For myself, I’m content to have some motion activated floodlights around the house. Although my wife wanted to, I refused to have bars on the windows. Hey, what am I, a prisoner? The best defense we have again burglary are our neighbors, some of whom notice every little movement in the neighborhood.

So let’s sum it all up. If you are in the wrong place at the wrong time, you probably could get yourself murdered, assaulted, raped, robbed or run over. But on the whole you could probably manage to do that back in Farangland. That’s not to say that we all need to be vigilant. That’s just common sense. But I can honestly say that I never fear for my life here in the Land of Smiles…except of course when driving! Then all bets for survival are off!

Stickman's thoughts:

A lot of Westerners in Thailand believe that the country is safe.
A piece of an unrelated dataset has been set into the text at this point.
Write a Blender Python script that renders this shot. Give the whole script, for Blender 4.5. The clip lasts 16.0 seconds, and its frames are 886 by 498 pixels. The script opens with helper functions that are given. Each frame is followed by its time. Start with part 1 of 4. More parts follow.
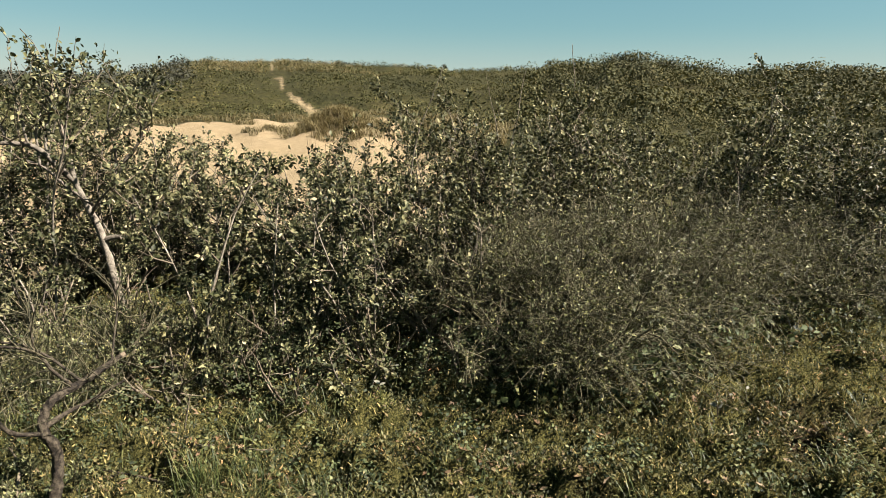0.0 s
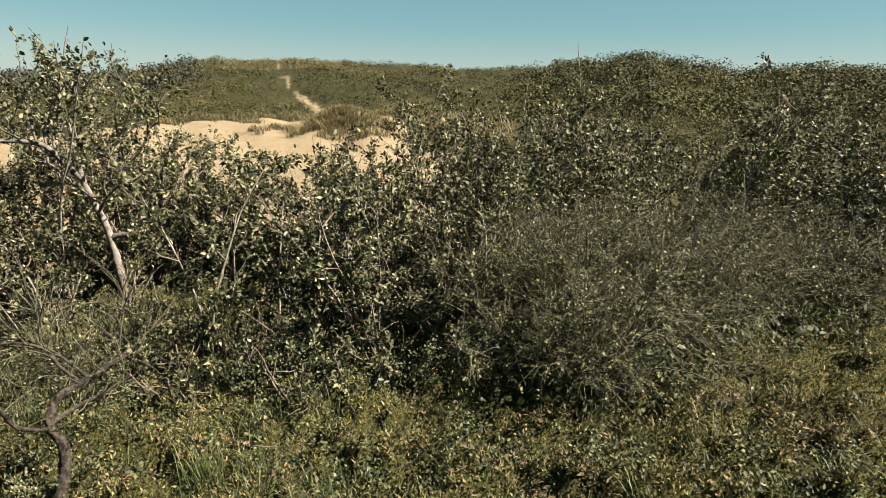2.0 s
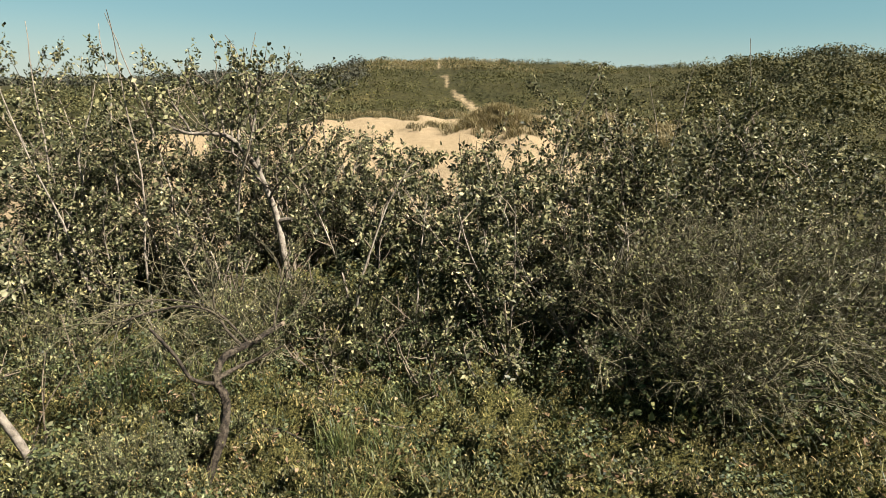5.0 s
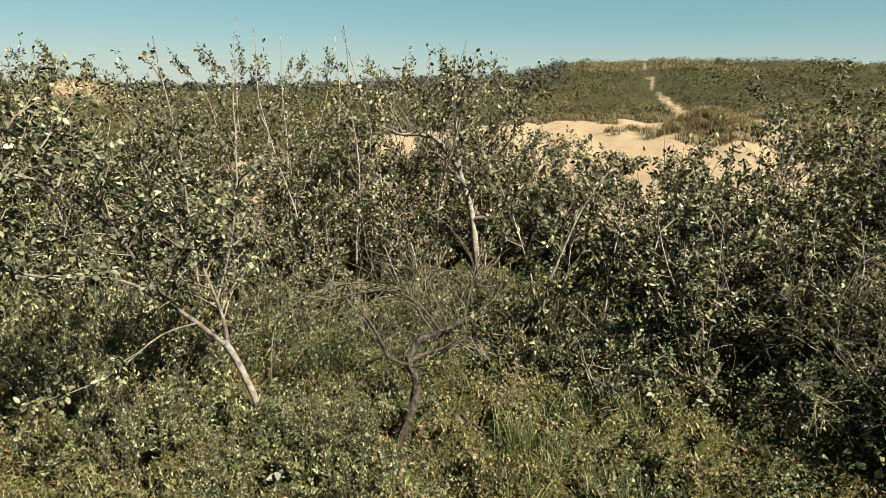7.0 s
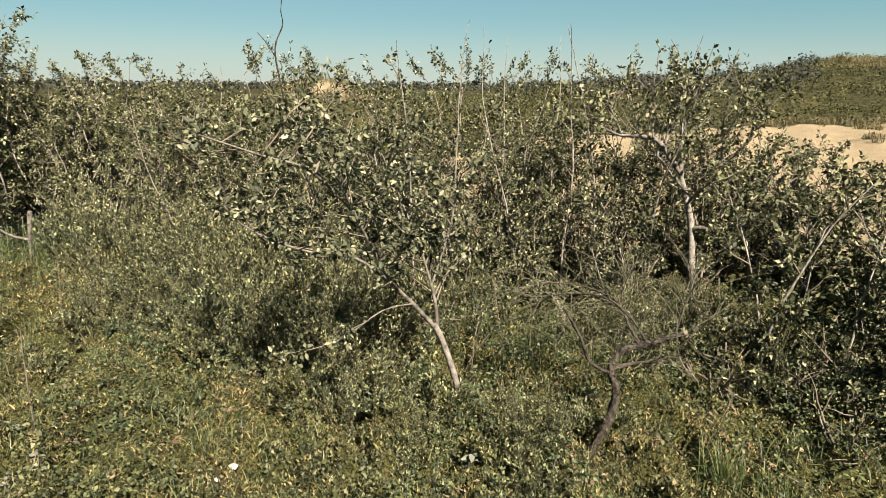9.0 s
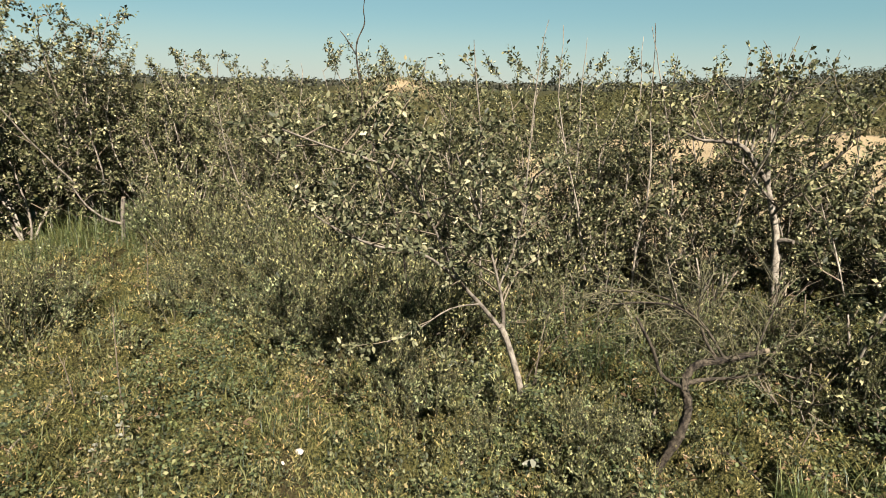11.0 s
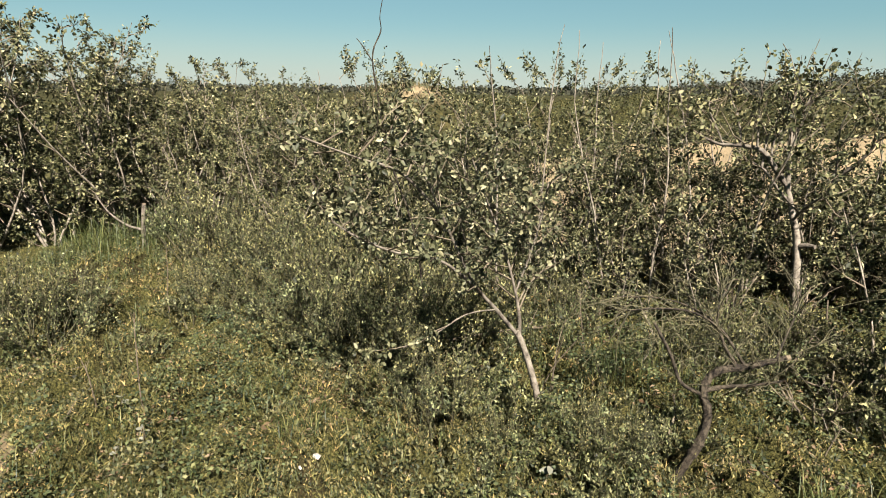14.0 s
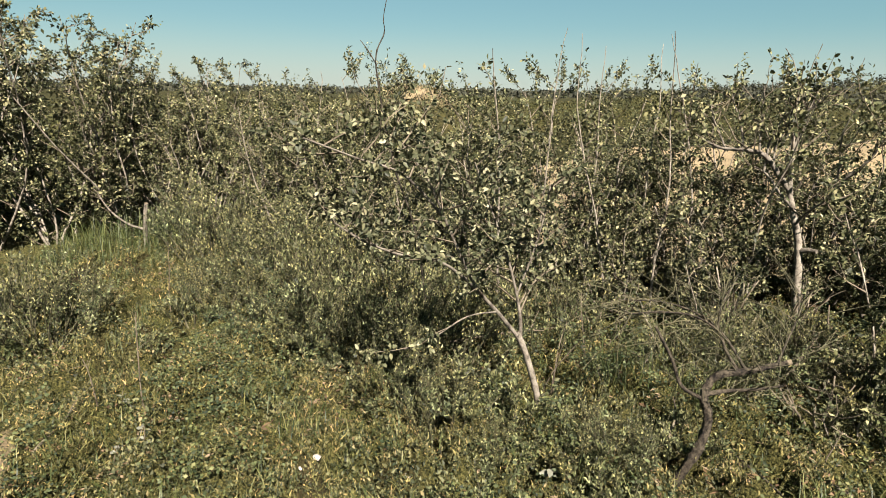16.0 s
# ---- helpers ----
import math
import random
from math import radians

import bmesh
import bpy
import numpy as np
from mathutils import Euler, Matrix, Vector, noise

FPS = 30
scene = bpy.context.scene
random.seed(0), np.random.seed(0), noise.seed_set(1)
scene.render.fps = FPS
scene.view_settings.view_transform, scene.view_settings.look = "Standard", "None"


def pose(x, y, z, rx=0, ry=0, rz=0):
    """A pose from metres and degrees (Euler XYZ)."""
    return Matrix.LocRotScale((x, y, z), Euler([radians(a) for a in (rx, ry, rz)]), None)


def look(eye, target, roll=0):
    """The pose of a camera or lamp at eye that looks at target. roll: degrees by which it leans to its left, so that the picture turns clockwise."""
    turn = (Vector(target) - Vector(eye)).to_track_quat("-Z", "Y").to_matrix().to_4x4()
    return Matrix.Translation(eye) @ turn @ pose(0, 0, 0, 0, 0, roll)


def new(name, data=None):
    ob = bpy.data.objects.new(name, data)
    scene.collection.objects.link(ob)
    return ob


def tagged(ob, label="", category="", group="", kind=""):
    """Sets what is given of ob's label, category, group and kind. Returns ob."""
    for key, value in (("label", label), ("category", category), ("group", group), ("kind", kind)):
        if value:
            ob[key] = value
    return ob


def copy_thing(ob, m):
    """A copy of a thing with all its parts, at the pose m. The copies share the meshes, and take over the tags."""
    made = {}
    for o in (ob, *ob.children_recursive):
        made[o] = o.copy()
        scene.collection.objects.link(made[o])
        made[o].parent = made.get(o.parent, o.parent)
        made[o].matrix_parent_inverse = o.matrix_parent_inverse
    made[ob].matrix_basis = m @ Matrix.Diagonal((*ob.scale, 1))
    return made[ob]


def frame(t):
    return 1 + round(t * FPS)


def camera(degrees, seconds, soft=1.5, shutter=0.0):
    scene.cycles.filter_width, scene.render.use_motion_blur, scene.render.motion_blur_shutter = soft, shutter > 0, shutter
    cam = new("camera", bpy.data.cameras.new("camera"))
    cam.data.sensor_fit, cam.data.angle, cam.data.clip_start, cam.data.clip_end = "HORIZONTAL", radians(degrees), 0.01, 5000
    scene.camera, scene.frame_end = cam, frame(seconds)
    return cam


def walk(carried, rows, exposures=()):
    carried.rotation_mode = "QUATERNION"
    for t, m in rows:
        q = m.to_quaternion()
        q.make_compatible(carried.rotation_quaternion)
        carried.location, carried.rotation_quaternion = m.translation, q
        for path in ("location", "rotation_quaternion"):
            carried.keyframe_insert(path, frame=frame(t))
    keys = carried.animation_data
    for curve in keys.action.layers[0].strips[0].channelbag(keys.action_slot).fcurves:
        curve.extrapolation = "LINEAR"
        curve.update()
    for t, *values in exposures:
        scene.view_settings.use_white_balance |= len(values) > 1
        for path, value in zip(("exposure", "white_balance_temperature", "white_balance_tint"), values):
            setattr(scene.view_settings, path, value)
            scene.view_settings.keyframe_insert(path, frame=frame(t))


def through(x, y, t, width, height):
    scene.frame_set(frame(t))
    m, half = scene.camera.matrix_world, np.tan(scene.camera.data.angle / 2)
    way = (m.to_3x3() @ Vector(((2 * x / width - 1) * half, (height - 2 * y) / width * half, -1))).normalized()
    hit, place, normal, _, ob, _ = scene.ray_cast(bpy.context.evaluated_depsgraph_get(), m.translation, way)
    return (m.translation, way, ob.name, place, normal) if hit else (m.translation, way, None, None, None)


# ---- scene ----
cam = camera(74.44, 16.0, soft=0.4)
PATH = [
    (0, -0.040, 0.162, 1.723, 0.07, -14.98, 0.86),
    (0.5, -0.039, 0.160, 1.722, -0.00, -15.18, 0.90),
    (1, -0.035, 0.163, 1.722, 0.13, -15.07, 0.64),
    (1.5, -0.033, 0.159, 1.723, 0.19, -14.89, 0.87),
    (2, -0.034, 0.155, 1.723, 0.63, -15.07, 0.94),
    (2.5, -0.033, 0.152, 1.722, 1.37, -15.33, 1.21),
    (3, -0.031, 0.155, 1.722, 2.67, -15.42, 1.35),
    (3.2, -0.025, 0.153, 1.723, 3.45, -15.42, 1.32),
    (5.3, 0.030, 0.128, 1.730, 17.60, -15.44, 0.94),
    (5.5, 0.035, 0.125, 1.731, 19.12, -15.45, 0.90),
    (6, 0.039, 0.116, 1.733, 23.74, -15.40, 0.52),
    (6.5, 0.030, 0.097, 1.734, 28.78, -15.24, 0.80),
    (7, 0.015, 0.085, 1.733, 34.15, -15.38, 0.46),
    (7.5, 0.009, 0.080, 1.733, 38.90, -15.59, 0.52),
    (8, 0.004, 0.068, 1.729, 44.79, -15.65, 0.40),
    (8.5, 0.009, 0.047, 1.734, 49.81, -15.51, 0.11),
    (9, -0.010, 0.036, 1.734, 54.23, -15.60, 0.39),
    (9.5, -0.024, 0.027, 1.733, 57.25, -15.96, 0.77),
    (9.7, -0.025, 0.026, 1.733, 58.25, -15.94, 0.83),
    (11.8, -0.035, 0.012, 1.733, 61.25, -15.70, 1.43),
    (12, -0.036, 0.011, 1.733, 61.42, -15.68, 1.49),
    (12.5, -0.032, 0.010, 1.735, 61.58, -15.53, 1.50),
    (13, -0.028, 0.007, 1.734, 61.82, -15.31, 1.22),
    (13.5, -0.027, 0.009, 1.736, 62.54, -15.30, 0.66),
    (14, -0.028, 0.014, 1.737, 62.38, -15.27, 0.77),
    (14.5, -0.028, 0.016, 1.735, 62.52, -15.31, 1.20),
    (15, -0.031, 0.013, 1.738, 62.54, -15.09, 1.29),
    (15.5, -0.028, 0.008, 1.738, 62.36, -15.02, 1.39),
    (16, -0.027, 0.010, 1.739, 62.49, -15.11, 1.19),
]
walk(cam, [(t, pose(x, y, z, 90 + pitch, 0, yaw) @ pose(0, 0, 0, 0, 0, roll)) for t, x, y, z, yaw, pitch, roll in PATH],
     exposures=[(0.0, 2.84, 6500, 8), (16.0, 2.84, 6500, 8)])

# ---- light ----
SUN_AZ, SUN_EL = radians(-101), radians(47)        # azimuths count to the left from +y
world = bpy.data.worlds.new("sky")
scene.world = world
world.use_nodes = True
wn = world.node_tree.nodes
sky = wn.new("ShaderNodeTexSky")
sky.sky_type, sky.sun_disc = "NISHITA", False
sky.sun_elevation, sky.sun_rotation = SUN_EL, -SUN_AZ
sky.air_density, sky.dust_density, sky.ozone_density = 1.0, 0.15, 1.0
wn["Background"].inputs["Strength"].default_value = 0.0129
haze = wn.new("ShaderNodeMix")                    # thin even haze over the clear sky
haze.data_type = "RGBA"
haze.inputs["Factor"].default_value, haze.inputs["B"].default_value = 0.5, (1.9, 5.1, 5.3, 1)
world.node_tree.links.new(sky.outputs["Color"], haze.inputs["A"])
height = wn.new("ShaderNodeTexCoord")                # paler haze that thickens towards the horizon
split = wn.new("ShaderNodeSeparateXYZ")
fade = wn.new("ShaderNodeMapRange")
fade.interpolation_type = "SMOOTHSTEP"
fade.inputs["From Min"].default_value, fade.inputs["From Max"].default_value = 0.11, -0.02
fade.inputs["To Min"].default_value, fade.inputs["To Max"].default_value = 0.0, 0.62
veil = wn.new("ShaderNodeMix")
veil.data_type = "RGBA"
veil.inputs["B"].default_value = (7.0, 7.3, 6.9, 1)
world.node_tree.links.new(height.outputs["Generated"], split.inputs["Vector"])
world.node_tree.links.new(split.outputs["Z"], fade.inputs["Value"])
world.node_tree.links.new(fade.outputs["Result"], veil.inputs["Factor"])
world.node_tree.links.new(haze.outputs["Result"], veil.inputs["A"])
world.node_tree.links.new(veil.outputs["Result"], wn["Background"].inputs["Color"])
sun_data = bpy.data.lights.new("sun", "SUN")
sun_data.energy, sun_data.angle, sun_data.color = 5.0, radians(0.53), (1.0, 0.897, 0.84)
sun = new("sun", sun_data)
sun_way = Vector((-math.sin(SUN_AZ) * math.cos(SUN_EL), math.cos(SUN_AZ) * math.cos(SUN_EL), math.sin(SUN_EL)))
sun.matrix_world = look(sun_way * 50, (0, 0, 0))


# ---- materials ----
def material(name):
    m = bpy.data.materials.new(name)
    m.use_nodes = True
    nt = m.node_tree
    return m, nt.nodes, nt.links, nt.nodes["Principled BSDF"]


def ramp(nodes, links, source, stops):
    r = nodes.new("ShaderNodeValToRGB")
    el = r.color_ramp.elements
    while len(el) < len(stops):
        el.new(0.5)
    for e, (at, col) in zip(el, stops):
        e.position, e.color = at, (*col, 1)
    links.new(source, r.inputs["Fac"])
    return r.outputs["Color"]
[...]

I put that down to the fact that random acts of violence against foreigners is NOT that hight, but there is enough of it to be a worry. What is a real worry is that if one gets into a dispute – even if one is not in the wrong – they could be targeted.

And then there is the issue of problems on the road. That is a very real area of concern. Thailand safer than the West? Hmmm, I don't think so!